As stated by the Ninth Circuit in United States v. Crosson, 462 F.2d 96 (9th Cir. 1972), a decision affirming a conviction for violating the federal flag desecration statute, 18 U.S.C. § 700:
That the existence of a national flag was considered of great significance to the members of the Continental Congress is demonstrated by the adoption on June 4, 1777, of a national flag.
The Supreme Court has said that the flag is the symbol of the nation's power, the emblem of freedom in its truest and its best sense, and that to all lovers of the country the flag signifies government resting on the consent of the governed; liberty regulated by laws; protection of the weak against the strong; security against the exercise of arbitrary power and absolute safety for free institutions against foreign aggression. . . .
. . . .
. . . The government has power to select a flag and legislate as to its display. Inherent in that power would be a legitimate government interest in prohibiting the contumacious destruction of that flag.
Id. at 99, 101 (citations and footnotes omitted); see also Smith v. Goguen, 415 U.S. 566, 587, 94 S.Ct. 1242, 1254, 39 L.Ed.2d 605 (1974) (White, J., concurring) ("The flag is a national property, and the Nation may regulate those who would make, imitate, sell, possess, or use it. I would not question those statutes which proscribe mutilation, defacement, or burning of the flag or which otherwise protect its physical integrity, without regard to whether such conduct might provoke violence. . . . There would seem to be little question about the power of Congress to forbid the mutilation of the Lincoln Memorial. . . . The flag is itself a monument, subject to similar protection.").
As the Monroe court pointed out, "the Supreme Court has not ruled on the constitutionality of convictions for politically inspired destruction of the American flag." 739 F.2d at 572. If this circuit had not already spoken in Monroe, I would hold the Georgia Flag Misuse Statute constitutional, as applied in this case, on the ground that the state has a valid and substantial interest in protecting the flag as our national symbol.
In Spence v. Washington, 418 U.S. 405, 94 S.Ct. 2727, 41 L.Ed.2d 842 (1974), the Supreme Court reversed the conviction of a defendant who displayed the flag with a peace symbol affixed to it by means of removable black tape. The Court noted, however, that the defendant "was not charged under the desecration statute, . . . nor did he permanently disfigure the flag or destroy it." Id. at 415, 94 S.Ct. at 2732.
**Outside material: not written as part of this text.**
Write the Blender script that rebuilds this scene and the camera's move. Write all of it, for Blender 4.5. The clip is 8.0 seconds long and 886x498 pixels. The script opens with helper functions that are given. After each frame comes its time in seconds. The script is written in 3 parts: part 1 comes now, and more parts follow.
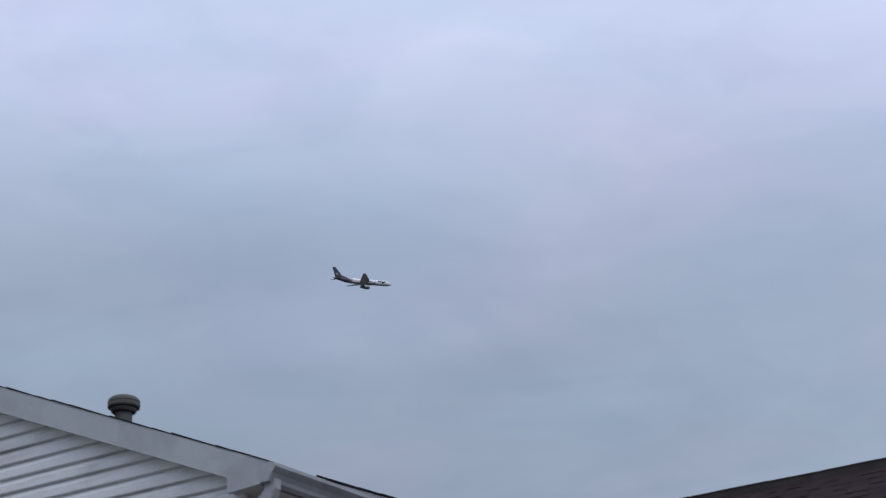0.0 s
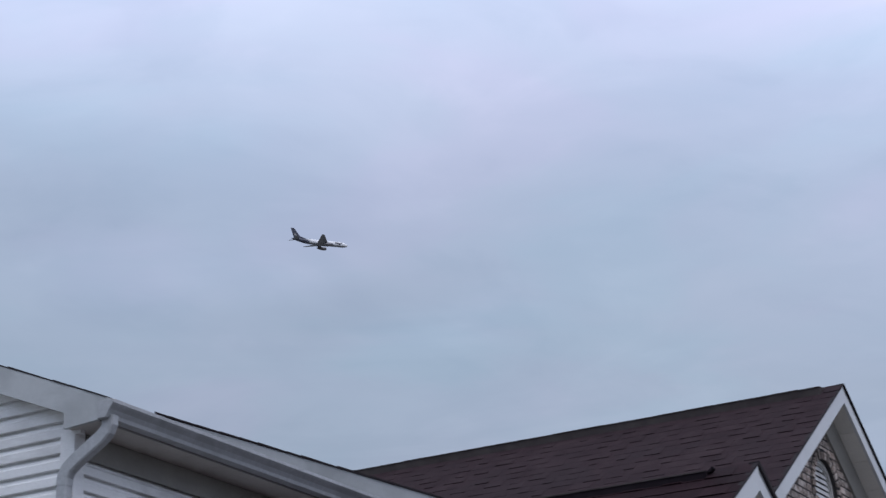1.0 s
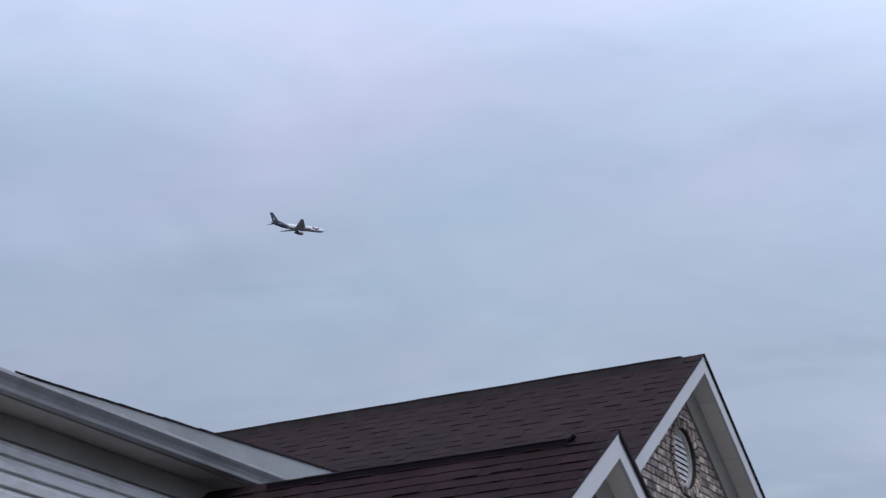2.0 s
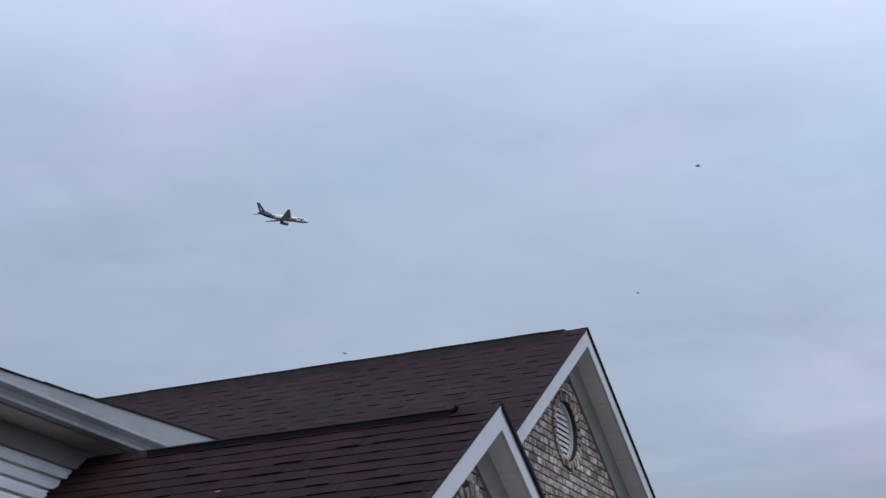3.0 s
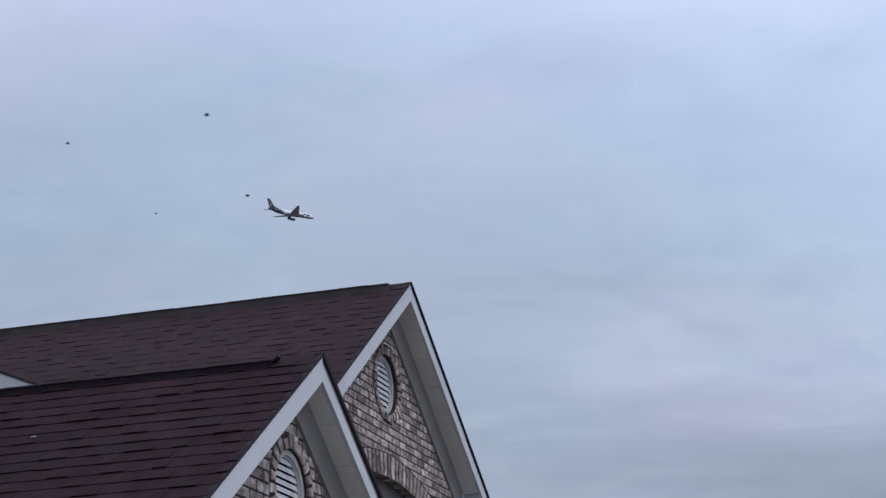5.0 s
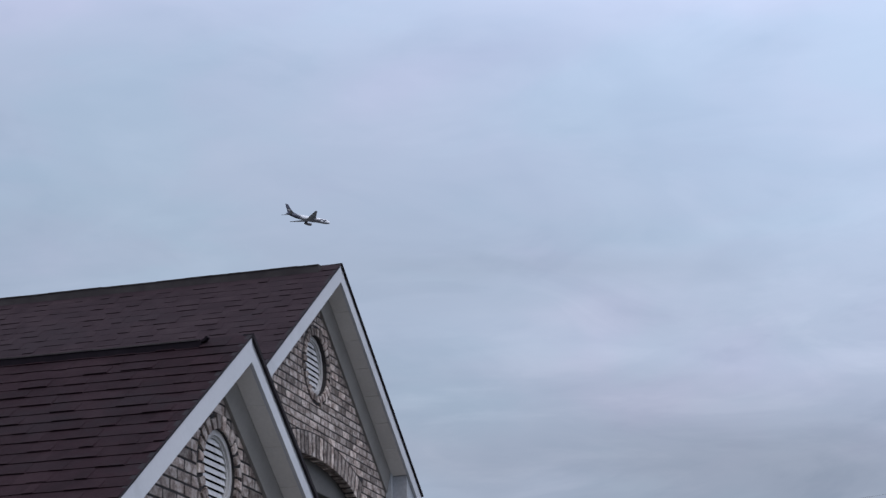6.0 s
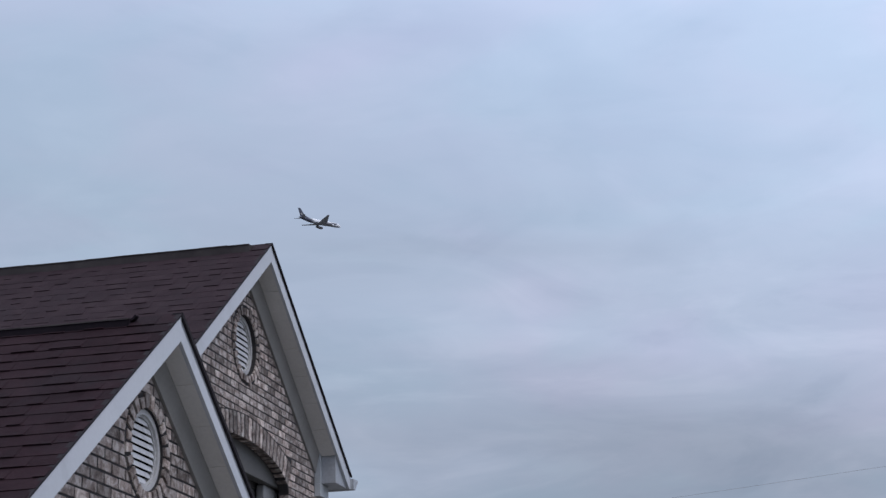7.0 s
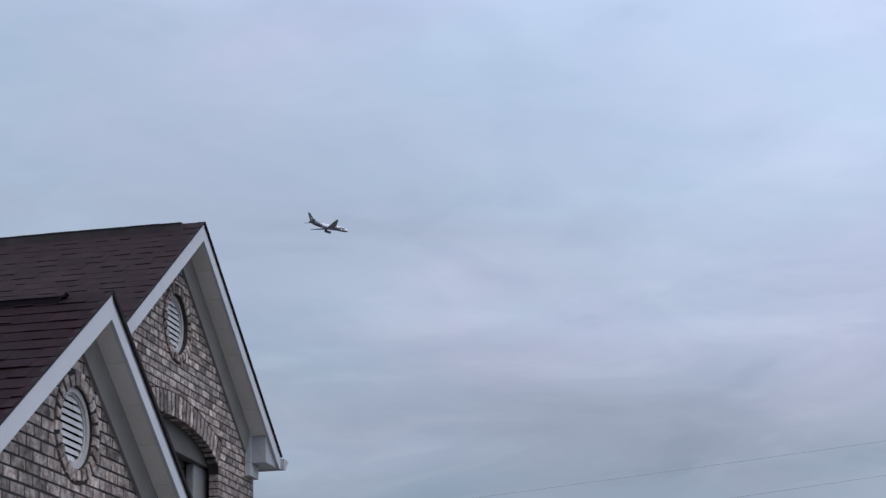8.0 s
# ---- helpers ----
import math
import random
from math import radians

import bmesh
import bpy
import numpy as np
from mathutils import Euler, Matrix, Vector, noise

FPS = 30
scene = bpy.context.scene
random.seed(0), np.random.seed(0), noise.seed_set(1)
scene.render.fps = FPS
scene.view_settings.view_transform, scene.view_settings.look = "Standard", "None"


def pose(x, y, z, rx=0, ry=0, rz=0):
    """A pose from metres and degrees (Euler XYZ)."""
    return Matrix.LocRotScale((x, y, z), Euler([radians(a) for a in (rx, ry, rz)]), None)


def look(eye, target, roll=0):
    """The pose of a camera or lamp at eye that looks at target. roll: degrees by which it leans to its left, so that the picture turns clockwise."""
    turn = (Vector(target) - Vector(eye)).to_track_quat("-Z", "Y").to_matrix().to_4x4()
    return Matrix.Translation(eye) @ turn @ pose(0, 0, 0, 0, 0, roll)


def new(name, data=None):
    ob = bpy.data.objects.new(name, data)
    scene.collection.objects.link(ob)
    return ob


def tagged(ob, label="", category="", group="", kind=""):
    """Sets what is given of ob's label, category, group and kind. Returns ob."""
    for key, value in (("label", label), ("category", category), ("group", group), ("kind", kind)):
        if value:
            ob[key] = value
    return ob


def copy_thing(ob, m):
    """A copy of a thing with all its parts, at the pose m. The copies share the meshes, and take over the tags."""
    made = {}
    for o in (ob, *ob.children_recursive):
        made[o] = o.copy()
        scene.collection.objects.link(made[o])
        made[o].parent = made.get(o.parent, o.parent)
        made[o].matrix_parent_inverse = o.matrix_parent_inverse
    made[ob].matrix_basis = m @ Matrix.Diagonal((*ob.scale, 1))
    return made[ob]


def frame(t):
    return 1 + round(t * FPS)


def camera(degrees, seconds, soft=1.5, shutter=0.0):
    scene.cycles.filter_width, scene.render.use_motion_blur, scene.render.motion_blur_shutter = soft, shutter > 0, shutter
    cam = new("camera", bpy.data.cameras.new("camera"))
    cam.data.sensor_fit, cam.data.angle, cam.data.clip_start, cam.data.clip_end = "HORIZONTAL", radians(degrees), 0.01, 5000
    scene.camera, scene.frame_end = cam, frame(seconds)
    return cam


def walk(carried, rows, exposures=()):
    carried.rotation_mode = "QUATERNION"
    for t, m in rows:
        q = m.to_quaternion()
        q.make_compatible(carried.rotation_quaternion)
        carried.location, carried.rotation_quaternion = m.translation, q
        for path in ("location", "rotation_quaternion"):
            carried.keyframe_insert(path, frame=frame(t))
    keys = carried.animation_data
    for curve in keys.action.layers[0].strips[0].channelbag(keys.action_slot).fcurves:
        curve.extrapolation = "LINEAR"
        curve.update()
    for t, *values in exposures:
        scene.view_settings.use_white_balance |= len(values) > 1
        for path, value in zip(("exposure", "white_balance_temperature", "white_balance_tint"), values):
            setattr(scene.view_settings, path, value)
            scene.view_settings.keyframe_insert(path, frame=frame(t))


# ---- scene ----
cam = camera(23.145, 8.0, soft=1.35, shutter=0.3)
walk(cam, [
    (0.0, pose(0, 0, 1.6, 112.3412, 1.1501, 35.0451)),
    (0.5, pose(0, 0, 1.6, 111.4053, 1.2766, 32.8231)),
    (1.0, pose(0, 0, 1.6, 110.6718, 1.4394, 30.7082)),
    (1.5, pose(0, 0, 1.6, 110.1110, 1.5868, 28.7295)),
    (1.7, pose(0, 0, 1.6, 109.9196, 1.5922, 28.0182)),
    (2.8, pose(0, 0, 1.6, 108.9365, 1.5559, 24.4221)),
    (3.0, pose(0, 0, 1.6, 108.7655, 1.5384, 23.7910)),
    (3.5, pose(0, 0, 1.6, 108.3696, 1.4773, 22.2918)),
    (4.0, pose(0, 0, 1.6, 108.0008, 1.3363, 20.9548)),
    (4.5, pose(0, 0, 1.6, 107.6922, 1.2983, 19.8530)),
    (4.7, pose(0, 0, 1.6, 107.5746, 1.2900, 19.4490)),
    (5.8, pose(0, 0, 1.6, 106.9769, 1.2030, 17.2834)),
    (6.0, pose(0, 0, 1.6, 106.8813, 1.1949, 16.9065)),
    (6.5, pose(0, 0, 1.6, 106.6027, 1.2185, 15.9498)),
    (7.0, pose(0, 0, 1.6, 106.3389, 1.2242, 15.0003)),
    (7.5, pose(0, 0, 1.6, 106.0869, 1.0555, 14.0219)),
    (8.0, pose(0, 0, 1.6, 105.8060, 1.0427, 13.1056)),
], exposures=[(0.0, -0.28), (0.5, -0.20), (1.0, -0.06), (1.7, 0.0), (8.0, 0.0)])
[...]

At least four current members of the Court have supported, at one time or another, the view that flag-burning statutes do not violate the Constitution. See id. at 422-23, 94 S.Ct. at 2736 (Rehnquist, J., dissenting, joined by Burger, C.J., and White, J.); Smith v. Goguen, 415 U.S. 566, 591, 94 S.Ct. 1242, 1256, 39 L.Ed.2d 605 (Blackmun, J., dissenting, joined by Burger, C.J.). But see Kime v. United States, 459 U.S. 949, 103 S.Ct. 266, 269, 74 L.Ed.2d 207 (1982) (Brennan, J., dissenting from denial of certiorari).